Friday, September 18, 2009

Chinese Country Names

Chinese, of course, doesn't have an alphabet, instead it uses ideograms each one unique and represents some sort of meaning. There are several tens of thousands of characters. Although for every day speech and to be considered fluent you need to be conversant in about 3000 characters (which seems some sort of magic number, about 3000 English words gets you to fluent, 5000 you are learned and educated whereas 10,000 and you are a smart arse).

But, this poses something of a problem. In English when you need a word you just stitch together a bunch of Latin or root words or, hell, you just make it up (gruzbumble - there, a new word for you, 0 hits in google, it means "a bumble bee who's really pissed off"). But what do you do in Chinese? Well, you can actually transliterate - converting the sound, from say, English, into a set of Chinese characters. This works quite okay, although the pronunciation can be quite a bit off it's usually recognisable.

However, that new transliterated word will be made up of characters that are separate from the new word - they have their own inherent meaning.

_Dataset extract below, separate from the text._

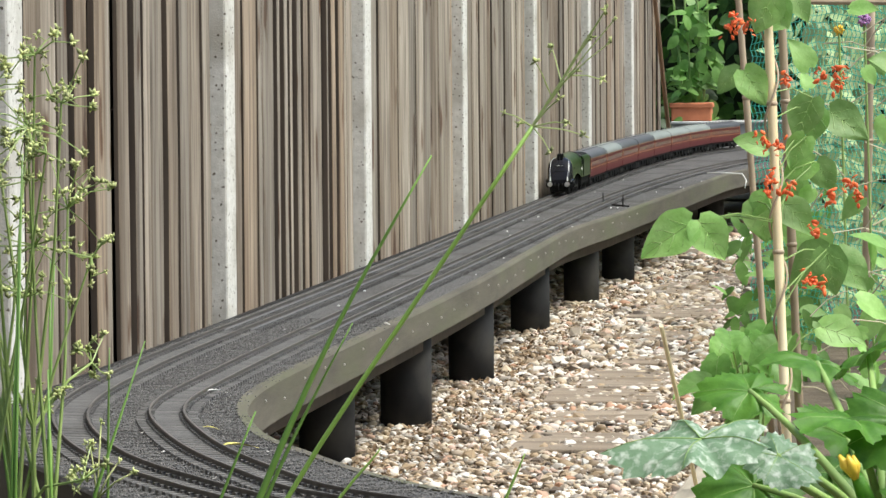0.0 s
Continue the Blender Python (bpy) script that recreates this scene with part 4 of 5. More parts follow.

So (and this is a round about way of getting to my point), for example, when China makes up a name for a country, what do they do? Well they transliterate the sound, but they inadvertently (and some times, uh, vertantly) leave behind a meaning in the characters, for example:

英国, pronounced 'ying guo' means literally 'hero country' = United Kingdom
美国 = meiguo = beautiful country = USA.
法国 = Fa guo = Law Country = France
泰国 = Tai Guo = Lucky Country = Thailand

But some times ironic or silly meanings can be left behind, one example:

德国 = De Guo = Moral Country = Germany
日本 = Ri ben = Sunny book = Japan
黑山 = Hei Shan = Black Mountain = Montenegro

But then sometimes, by accident really silly stuff gets left behind in the characters:

匈牙利 = Xiong ya li = Hungary = Fearsome Teeth Are sharp!
柬埔寨 = Jian Pu Jia = Cambodia = Crappy Village (Okay, this is a pun, actually)
马来西亚 = Ma Lai Xi Ya = Malaysia = Horse comes to West Asia (?!?!)
葡萄牙 = Pu Tao Ya = Portugal = Grape Teeth (?!?!!)
马里 = ma li = Mali = Horse Inside (?)
索马里 = Suo Ma li = Somalia = Search for horse Inside
多哥 = Duo Ge = Togo = Many brothers

Heh, sometimes it also goes wrong with other things. My home town (Northampton) is transliterated as Bei am dun, the 'bei' means literally 'North'. There are two major problems with this name - Northampton is not in the North, it's in the middle, (the midlands, to be exact, the home of rugby, but little else). And crucially, the 'North' in Northampton doesn't mean 'North'. It means 'Norse' as in Norse hampton = Norse town = People from Scandinavia live here in a town.